Keynote "Governance of platforms and the data economy"
3 September 2019

Photo: geralt from pixabay
Ingrid Schneider will give this keynote at the EGOV2019, September 2-4, 2019 in San Benedetto del Tronto, Italy. Read on for the abstract.
Abstract
In times of Big Data, Machine Learning and AI, data got substantial economic value. The European Commission, in the context of the EU’s digital single market strategy, has envisioned a contractual model of services in return for data (European Commission 2015; 2017; Metzger 2016). However, the legal categories and terms are far from clear and uncontentious (Wendehorst et al. 2017). Digital platforms have acquired substantial market values and make high turnover via ads. The business models of platform industries often include hidden practices of data aggregation used for rating, ranking and scoring, e.g. for finance and risk insurances, but also for political influence-seeking.

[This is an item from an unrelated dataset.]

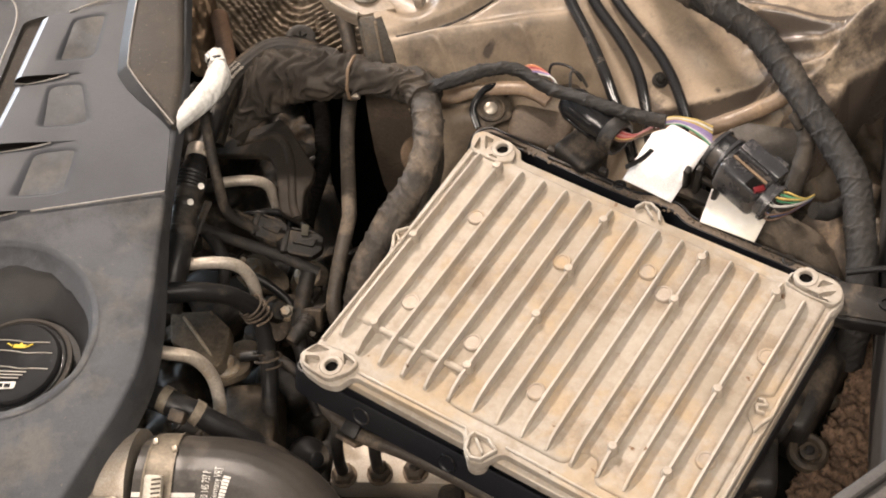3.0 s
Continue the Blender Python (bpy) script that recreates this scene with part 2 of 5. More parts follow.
M_OIL_AND_SHADE = material("oily_casting_and_shade", (0.072, 0.056, 0.039), (0.034, 0.027, 0.020), rough=0.55, grain=240, patch=34, bump=0.6,
                  dust=(0.15, 0.115, 0.08), dust_amount=0.16, dust_scale=60, stain=(0.006, 0.0055, 0.005), stain_scale=45, stain_amount=0.9, grit_range=0.15)
M_FLAP = material("dust_caked_plate", (0.125, 0.098, 0.068), (0.070, 0.055, 0.039), rough=0.65, grain=240, patch=40, bump=0.4,
                  dust=(0.19, 0.148, 0.102), dust_amount=0.28, dust_scale=50, stain=(0.030, 0.024, 0.018), stain_scale=45, stain_amount=0.8)
M_PANEL = material("dusty_grey_panel", (0.115, 0.105, 0.094), (0.082, 0.073, 0.064), rough=0.42, grain=300, patch=20, bump=0.08, stain=(0.05, 0.043, 0.036), stain_scale=22, stain_amount=0.7)
M_PIN = material("bare_ejector_metal", (0.40, 0.352, 0.295), (0.34, 0.29, 0.235), rough=0.6, metal=0.2, grain=300, patch=60, bump=0.05)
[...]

With regard to access and exclusion rights over data, questions of data ownership arise. These are strongly associated with power relations between users, providers and intermediaries. However, the central question as yet has remained unresolved: Who owns data? Can data be owned? And if so, who should be the legal owner? While some legal scholars advocate property rights on data, other – predominantly economic – scholars vehemently reject new intellectual property rights in data, as they assume that this would stifle innovation and be anti-competitive (Kerber, 2016). Moreover, there is intense discussion whether privacy, data protection, and personality rights are complementary to economic rights over data or colliding with such rights (Hoeren 2014).
I will argue from a political science perspective and will present some conceptual models for the governance of data economies. For conceptualising the tricky questions of access and disposition rights over data, various forms of product categories need to be classified, as well as private and collective use and compensation models be discerned. Thus, data may be conceptualised as private goods, as common goods and as public goods (see Heller 1998, Boyle 2003, Olson 1965, Ostrom 1990; Morozov 2014; 2018). Other proposals focus on a stewardship or fiduciary trust model for databases and data brokerage (Winickoff & Winickoff 2003). I will discuss the pros and cons of these models and will show that such categories are useful for a meta-level framework which accommodates the diversity of concerns, motives, interests, norms, and implications involved in the debate on data as an economic asset. These questions are closely linked to the development of governance and regulation models both in the EU and on a global scale.